Ammette che il compito di Valcareggi non era facile. «Lasciar fuori Rivera, che all’epoca era Pallone d’oro, poteva sembrare un’eresia. Ma il mister sono certo che faceva scelte solo per il bene della squadra, in totale onestà. Io gli sarò sempre riconoscente per quello che ha fatto per me…».

In effetti De Sisti si conquistò la fiducia del CT fin dagli Europei del 1968, quando Valcareggi, nella ripetizione della finale con la Jugoslavia, come equilibratore del centrocampo, lo preferì al napoletano Antonio Juliano. Da allora Picchio fu per quattro anni titolare inamovibile del centrocampo azzurro. A una ottima visione di gioco, soprattutto sullo scambio breve, De Sisti sapeva associare un dinamismo e uno spirito di sacrificio che altri, forse tecnicamente più dotati colleghi, non potevano garantire. Si torna dunque sempre lì, al carattere di chi formatosi in anni di restrizioni e sudate conquiste. Nella notte dell’Azteca De Sisti sarà tra quelli che non molleranno mai, anche quando la stanchezza e il caldo lo portarono ad arrotolare i calzettoni alle caviglie e a strascinare la corsa che si era fatta d’improvviso pesante.

«Il momento più difficile di quella partita fu il momento del 2-1 per loro. Ci eravamo illusi fino al gol di Schnellinger. Poi, in 4 minuti, si fece tutto nero. Dopo il pasticcio in area tra Poletti e Albertosi che consentì a quel falco di Muller di segnare il gol del loro vantaggio pensai che tutto era finito. Ma quella partita ebbe un destino imprevedibile per chiunque. Al nostro errore, seguì il loro e Burgnich, uno che in area avversaria – come del resto anche Schnellinger – si avventurava raramente, rimise le cose in parità. Non ce la facevamo davvero più, soprattutto nel secondo tempo supplementare. Io andavo avanti per inerzia e qualche mi capitò di entrare a contrasto sull’avversario completamente fuori tempo, che non era propriamente il mio stile. Per fortuna non ci siamo fatti male, e non abbiamo fatto male a nessuno».

De Sisti non nasconde ancora oggi, a distanza di cinquant’anni, fierezza ed emozione nel ricordare quei momenti: «È stata un’esperienza di gruppo. Averla vissuta insieme, con quell’esito altalenante, con quel saliscendi di emozioni, ancora adesso mi mette i brividi addosso. E capire ancora oggi che quei momenti sono diventati – e qui la voce s’incrina per una commozione che entra un po’ a tradimento nel cuore di Picchio – importanti, e indimenticabili non solo per noi, mi rende davvero orgoglioso di quello che abbiamo fatto quella notte».

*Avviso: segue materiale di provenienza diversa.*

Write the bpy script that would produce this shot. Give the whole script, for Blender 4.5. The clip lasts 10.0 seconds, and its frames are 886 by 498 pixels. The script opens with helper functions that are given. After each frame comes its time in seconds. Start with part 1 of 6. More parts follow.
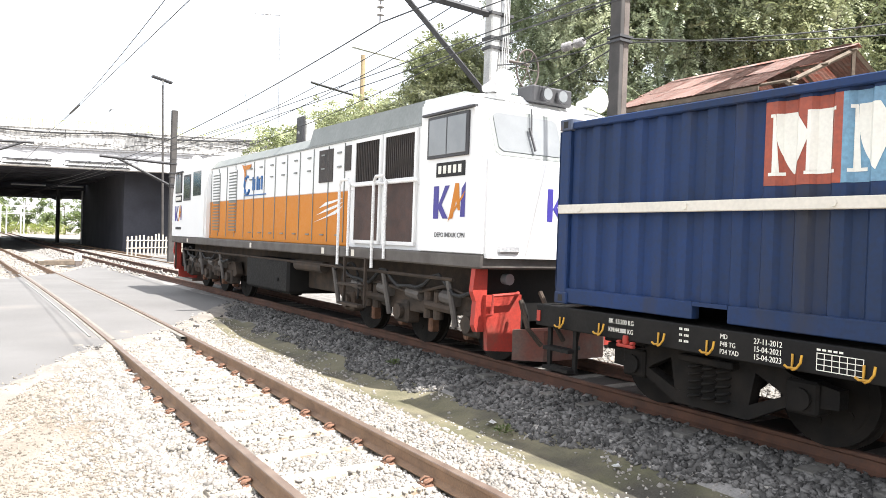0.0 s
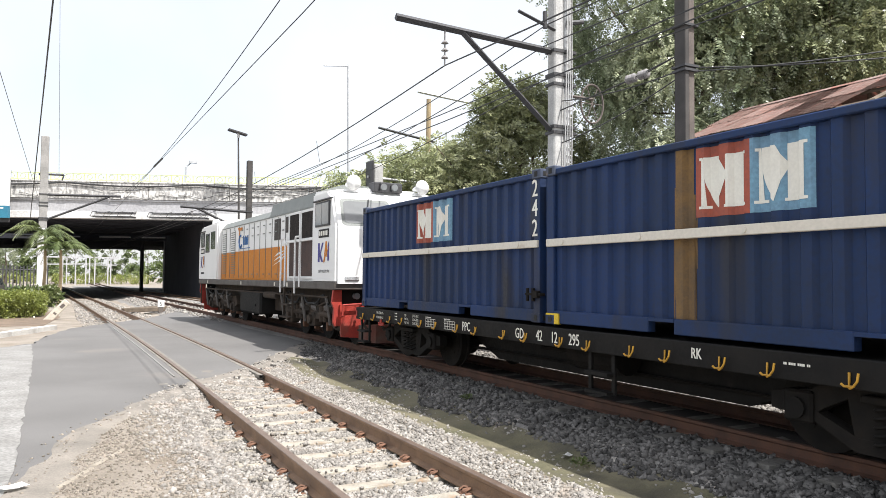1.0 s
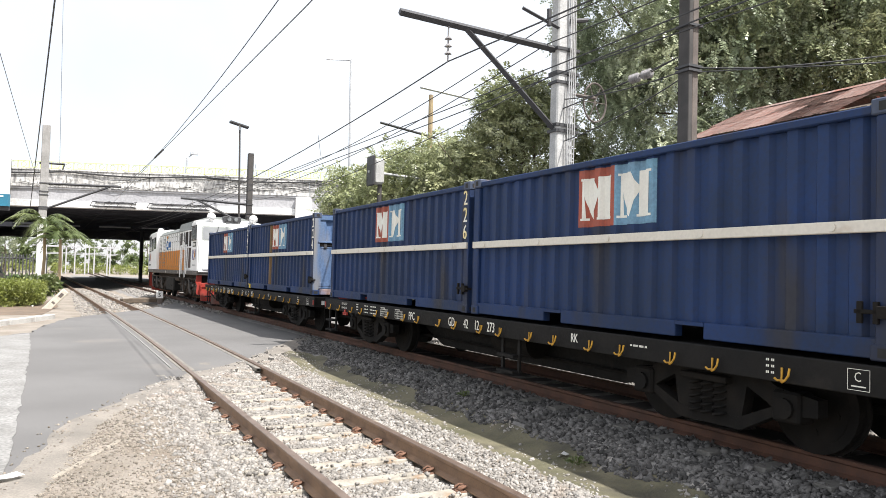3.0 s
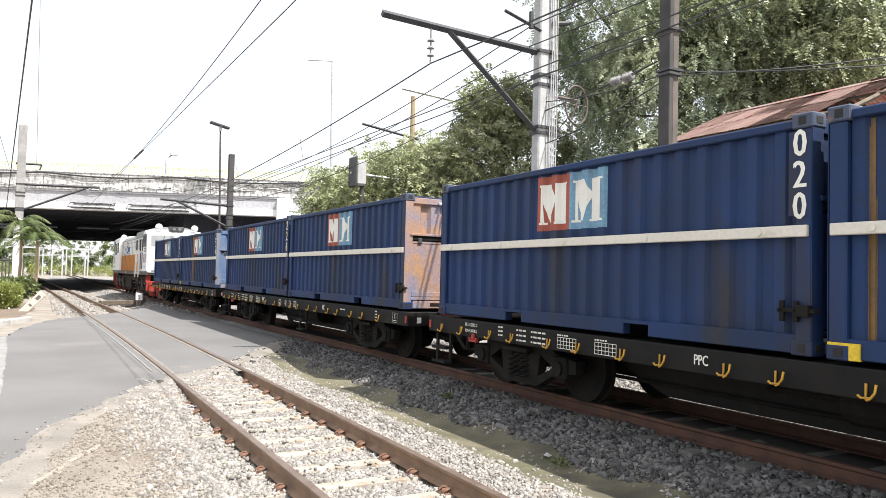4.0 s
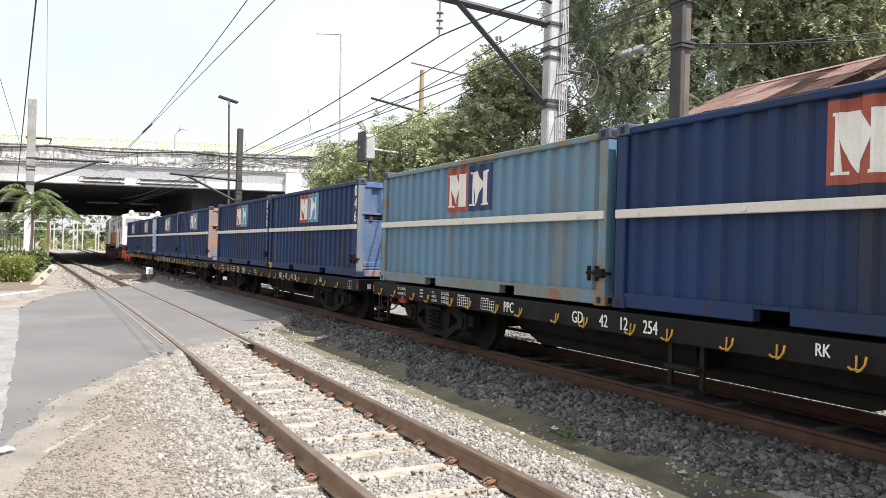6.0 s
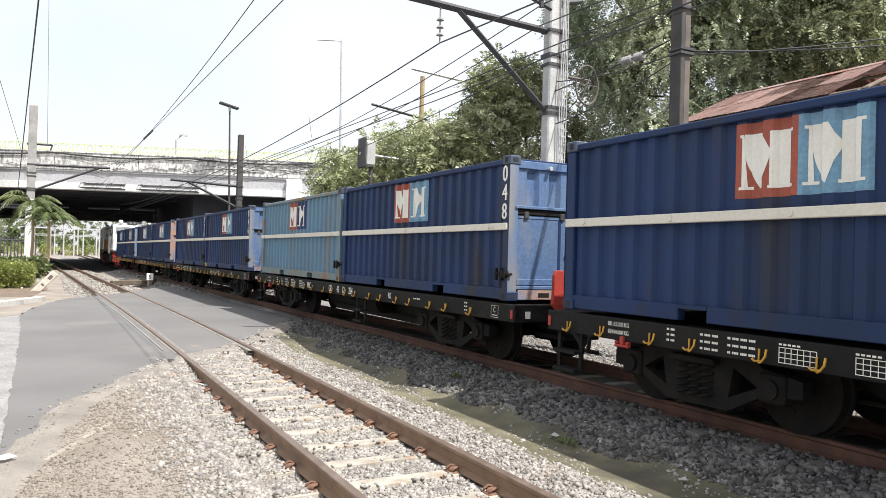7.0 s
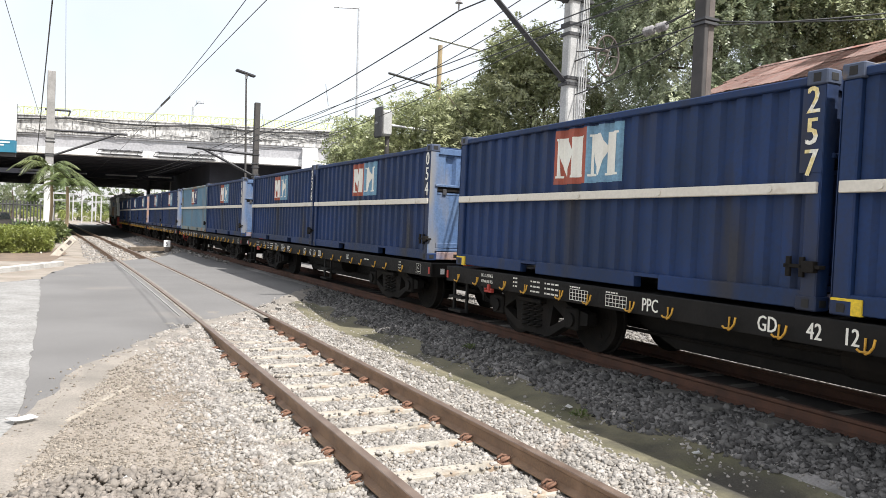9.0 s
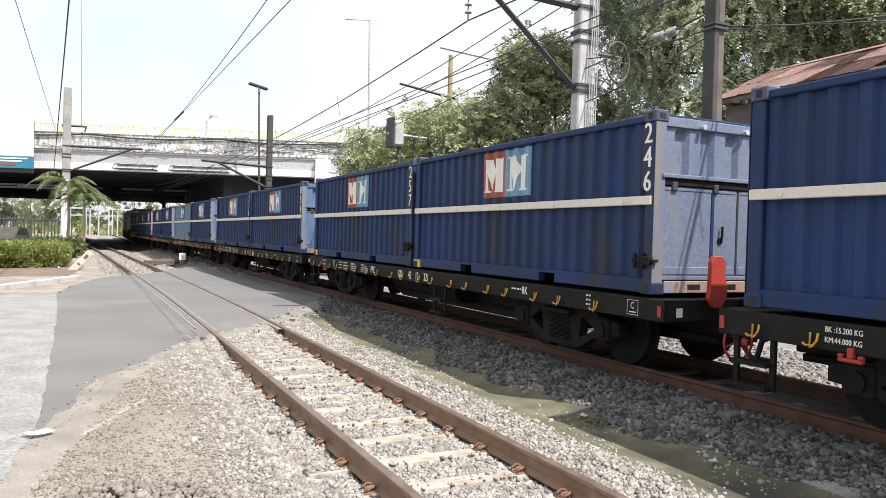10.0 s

Nello sfinimento fisico ed emotivo del fine partita, racconta De Sisti, gli azzurri non si resero conto subito della portata dell’impresa. «Poi, poco per volta, negli spogliatoi, passata l’euforia e la stanchezza cominciammo a realizzare, soprattutto quando vennero a dirci che in Italia una nazione intera stava impazzendo per noi. Poi, purtroppo, non riuscimmo a ripeterci in finale contro il Brasile, che oggettivamente era forse troppo forte. Ma noi pagammo lo scotto di quella battaglia ai supplementari e dopo il loro 2-1, quella volta, di sciogliemmo come neve al sole. Mi sono sempre chiesto, però, come abbiano potuto gli stessi tifosi, esaltati dopo la notte delle vittoria sui tedeschi, accoglierci al nostro ritorno come dei reietti, a lanci di pomodori, per non essere riusciti a ripetere l’impresa in finale», ribadisce sconsolato in chiusura Picchio. Che però è troppo intelligente per non conoscere la relatività degli umori collettivi e l’aleatorietà di un gioco che negli anni, e sempre più allontanandosi da quella generazione cresciuta nella memoria del “valore del pezzo di pane”, è diventato sempre meno gioco e sempre più show business.

Ma Picchio ci sa ancora sorridere sopra: «Anni fa mi chiamarono a un piccolo convegno a Isernia in onore di Roberto Rivelino, il campione brasiliano protagonista della finale di Mexico ’70, la cui famiglia era originaria di un paese della provincia molisana. Al momento di parlare della finale col Brasile, ci fu un attimo di imbarazzo. Lo superai con una battuta che però rivelava un fondo di verità: “Ho passato la vita a raccontare la semifinale con la Germania che confesso di non ricordare quasi nulla della finale col Brasile”. Tutti si misero a ridere…».